* Problem to solve
Output all the data exactly. Pictures do not belong in the copy.

* Source material
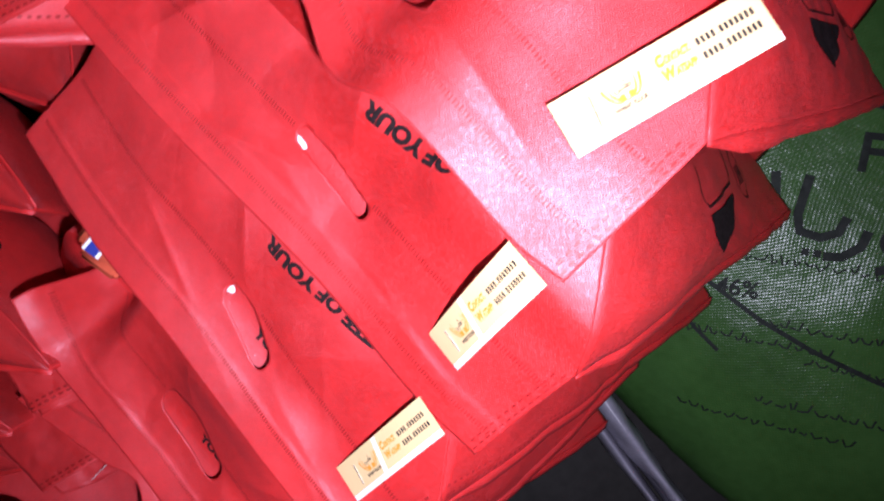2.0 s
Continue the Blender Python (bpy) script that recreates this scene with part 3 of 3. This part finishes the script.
# ---- filled bags lying behind the row ----
def filled_bag(label, tip, axis, span, across, down, seed, ring=None, bumps=0.006, shift=0.0, group="filled bags behind the row"):
    """A stuffed bag seen by its narrow side: it tapers to a pointed end at tip and runs along axis."""
    bag = new("filled_bag")
    tagged(bag, label, "flour bag", group)
    tip, axis, across, down = Vector(tip), Vector(axis).normalized(), Vector(across), Vector(down)
    tp = [(0, 0.03), (0.10, 0.36), (0.24, 0.76), (0.40, 1.0), (0.85, 0.95), (1, 0.3)]
    td = [(0, 0.25), (0.14, 0.6), (0.34, 0.95), (0.85, 1.0), (1, 0.5)]

    def ease(v):
        v = min(1, v)
        return v * (1.6 - 0.6 * v * v)

    def centre(a):
        return tip + axis * span * a + down * 0.85 * (0.25 + 0.75 * ease(a / 0.30)) + across * shift * curve_through(tp, a)

    body = pillow("body", centre, lambda a: across * curve_through(tp, a), lambda a: down * curve_through(td, a),
                  red, bag, power=3.6, seed=seed, bumps=bumps)
    # pressed gusset edges along both shoulders
    for side in (-1, 1):
        bm = bmesh.new()
        uv = bm.loops.layers.uv.new("UVMap")
        rows = []
        for i in range(31):
            a = i / 30 * 0.96
            c = centre(a) + across * side * curve_through(tp, a) * 0.93 - down * curve_through(td, a) * 0.80
            out = (across.normalized() * side - down.normalized() * 0.8).normalized()
            w = 0.004 + 0.0015 * noise.noise(Vector((a * 12, seed, side)))
            rows.append((bm.verts.new(c - out * 0.004), bm.verts.new(c + out * w)))
        for i in range(30):
            f = bm.faces.new((rows[i][0], rows[i + 1][0], rows[i + 1][1], rows[i][1]))
            for loop in f.loops:
                loop[uv].uv = (i * 0.01, 0.0)
        edge = part("gusset_edge", bm, red, bag)
        m = edge.modifiers.new("thickness", "SOLIDIFY")
        m.thickness = 0.0012
    if ring:
        nrm = across.cross(axis)
        if nrm.z < 0:
            nrm = -nrm
        ex = (Vector((1, 0.25, 0)) - nrm.normalized() * Vector((1, 0.25, 0)).dot(nrm.normalized())).normalized()
        ey = nrm.cross(ex)
        place = on_mesh(body, Vector(ring) + nrm.normalized() * 0.15, ex, ey, -nrm, 0.0016)
        bm = bmesh.new()
        stroke(bm, arc(0, 0, 0.027, 0, 360, 40), 0.0010)
        printed("ring_print", bm, place, ink, bag, "thin black printed ring")
        for word, x, y in (("High", -0.013, 0.002), ("Fiber", -0.008, -0.011)):
            printed("ring_words", letters(word, 0.011), lambda px, py, x=x, y=y: place(x + px, y + py + px * 0.35), ink, bag, "black printed words High Fiber")
        bm = bmesh.new()
        back = Vector((axis.dot(ex), axis.dot(ey))).normalized()
        sidew = Vector((-back.y, back.x))
        pts = [back * 0.25 + sidew * 0.030, back * 0.06 + sidew * 0.030, back * 0.052 + sidew * 0.036, back * 0.06 + sidew * 0.043]
        stroke(bm, [tuple(p) for p in pts], 0.0014)
        printed("bracket_print", bm, place, ink, bag, cut=2)
    return bag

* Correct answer
2.0 s
Continue the Blender Python (bpy) script that recreates this scene with part 3 of 3. This part finishes the script.
# ---- filled bags lying behind the row ----
def filled_bag(label, tip, axis, span, across, down, seed, ring=None, bumps=0.006, shift=0.0, group="filled bags behind the row"):
    """A stuffed bag seen by its narrow side: it tapers to a pointed end at tip and runs along axis."""
    bag = new("filled_bag")
    tagged(bag, label, "flour bag", group)
    tip, axis, across, down = Vector(tip), Vector(axis).normalized(), Vector(across), Vector(down)
    tp = [(0, 0.03), (0.10, 0.36), (0.24, 0.76), (0.40, 1.0), (0.85, 0.95), (1, 0.3)]
    td = [(0, 0.25), (0.14, 0.6), (0.34, 0.95), (0.85, 1.0), (1, 0.5)]

    def ease(v):
        v = min(1, v)
        return v * (1.6 - 0.6 * v * v)

    def centre(a):
        return tip + axis * span * a + down * 0.85 * (0.25 + 0.75 * ease(a / 0.30)) + across * shift * curve_through(tp, a)

    body = pillow("body", centre, lambda a: across * curve_through(tp, a), lambda a: down * curve_through(td, a),
                  red, bag, power=3.6, seed=seed, bumps=bumps)
    # pressed gusset edges along both shoulders
    for side in (-1, 1):
        bm = bmesh.new()
        uv = bm.loops.layers.uv.new("UVMap")
        rows = []
        for i in range(31):
            a = i / 30 * 0.96
            c = centre(a) + across * side * curve_through(tp, a) * 0.93 - down * curve_through(td, a) * 0.80
            out = (across.normalized() * side - down.normalized() * 0.8).normalized()
            w = 0.004 + 0.0015 * noise.noise(Vector((a * 12, seed, side)))
            rows.append((bm.verts.new(c - out * 0.004), bm.verts.new(c + out * w)))
        for i in range(30):
            f = bm.faces.new((rows[i][0], rows[i + 1][0], rows[i + 1][1], rows[i][1]))
            for loop in f.loops:
                loop[uv].uv = (i * 0.01, 0.0)
        edge = part("gusset_edge", bm, red, bag)
        m = edge.modifiers.new("thickness", "SOLIDIFY")
        m.thickness = 0.0012
    if ring:
        nrm = across.cross(axis)
        if nrm.z < 0:
            nrm = -nrm
        ex = (Vector((1, 0.25, 0)) - nrm.normalized() * Vector((1, 0.25, 0)).dot(nrm.normalized())).normalized()
        ey = nrm.cross(ex)
        place = on_mesh(body, Vector(ring) + nrm.normalized() * 0.15, ex, ey, -nrm, 0.0016)
        bm = bmesh.new()
        stroke(bm, arc(0, 0, 0.027, 0, 360, 40), 0.0010)
        printed("ring_print", bm, place, ink, bag, "thin black printed ring")
        for word, x, y in (("High", -0.013, 0.002), ("Fiber", -0.008, -0.011)):
            printed("ring_words", letters(word, 0.011), lambda px, py, x=x, y=y: place(x + px, y + py + px * 0.35), ink, bag, "black printed words High Fiber")
        bm = bmesh.new()
        back = Vector((axis.dot(ex), axis.dot(ey))).normalized()
        sidew = Vector((-back.y, back.x))
        pts = [back * 0.25 + sidew * 0.030, back * 0.06 + sidew * 0.030, back * 0.052 + sidew * 0.036, back * 0.06 + sidew * 0.043]
        stroke(bm, [tuple(p) for p in pts], 0.0014)
        printed("bracket_print", bm, place, ink, bag, cut=2)
    return bag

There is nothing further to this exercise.